Work to be completed: Only lines holding the word "recreates" should be copied from the material.

Provided records:
_____
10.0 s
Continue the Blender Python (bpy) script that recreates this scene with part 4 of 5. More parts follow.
_____
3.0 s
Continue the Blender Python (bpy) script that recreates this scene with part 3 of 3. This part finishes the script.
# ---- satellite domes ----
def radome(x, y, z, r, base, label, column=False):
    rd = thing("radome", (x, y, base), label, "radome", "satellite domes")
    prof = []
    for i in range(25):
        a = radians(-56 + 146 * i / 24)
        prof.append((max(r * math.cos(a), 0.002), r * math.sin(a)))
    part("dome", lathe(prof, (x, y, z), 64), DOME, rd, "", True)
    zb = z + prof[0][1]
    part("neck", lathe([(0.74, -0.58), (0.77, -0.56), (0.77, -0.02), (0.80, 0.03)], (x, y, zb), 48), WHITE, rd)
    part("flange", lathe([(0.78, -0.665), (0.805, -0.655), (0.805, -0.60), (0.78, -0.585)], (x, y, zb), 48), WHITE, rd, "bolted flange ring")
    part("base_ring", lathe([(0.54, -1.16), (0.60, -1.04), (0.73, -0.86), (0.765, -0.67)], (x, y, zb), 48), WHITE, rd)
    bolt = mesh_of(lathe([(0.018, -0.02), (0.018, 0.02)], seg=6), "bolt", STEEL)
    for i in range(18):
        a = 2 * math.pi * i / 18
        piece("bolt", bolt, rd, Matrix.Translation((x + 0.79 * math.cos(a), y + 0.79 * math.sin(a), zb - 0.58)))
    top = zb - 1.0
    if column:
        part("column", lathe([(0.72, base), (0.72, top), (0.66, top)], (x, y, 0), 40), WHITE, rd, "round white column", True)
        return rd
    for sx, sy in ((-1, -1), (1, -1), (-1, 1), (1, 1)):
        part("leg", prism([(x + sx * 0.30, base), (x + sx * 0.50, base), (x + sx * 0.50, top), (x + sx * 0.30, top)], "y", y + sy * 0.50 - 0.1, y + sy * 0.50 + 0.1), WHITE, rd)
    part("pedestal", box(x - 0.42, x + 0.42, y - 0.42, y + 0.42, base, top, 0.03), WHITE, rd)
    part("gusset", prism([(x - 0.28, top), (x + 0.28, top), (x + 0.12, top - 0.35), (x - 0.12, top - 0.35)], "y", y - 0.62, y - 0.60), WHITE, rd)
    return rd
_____
The output:
Continue the Blender Python (bpy) script that recreates this scene with part 4 of 5. More parts follow.
Continue the Blender Python (bpy) script that recreates this scene with part 3 of 3. This part finishes the script.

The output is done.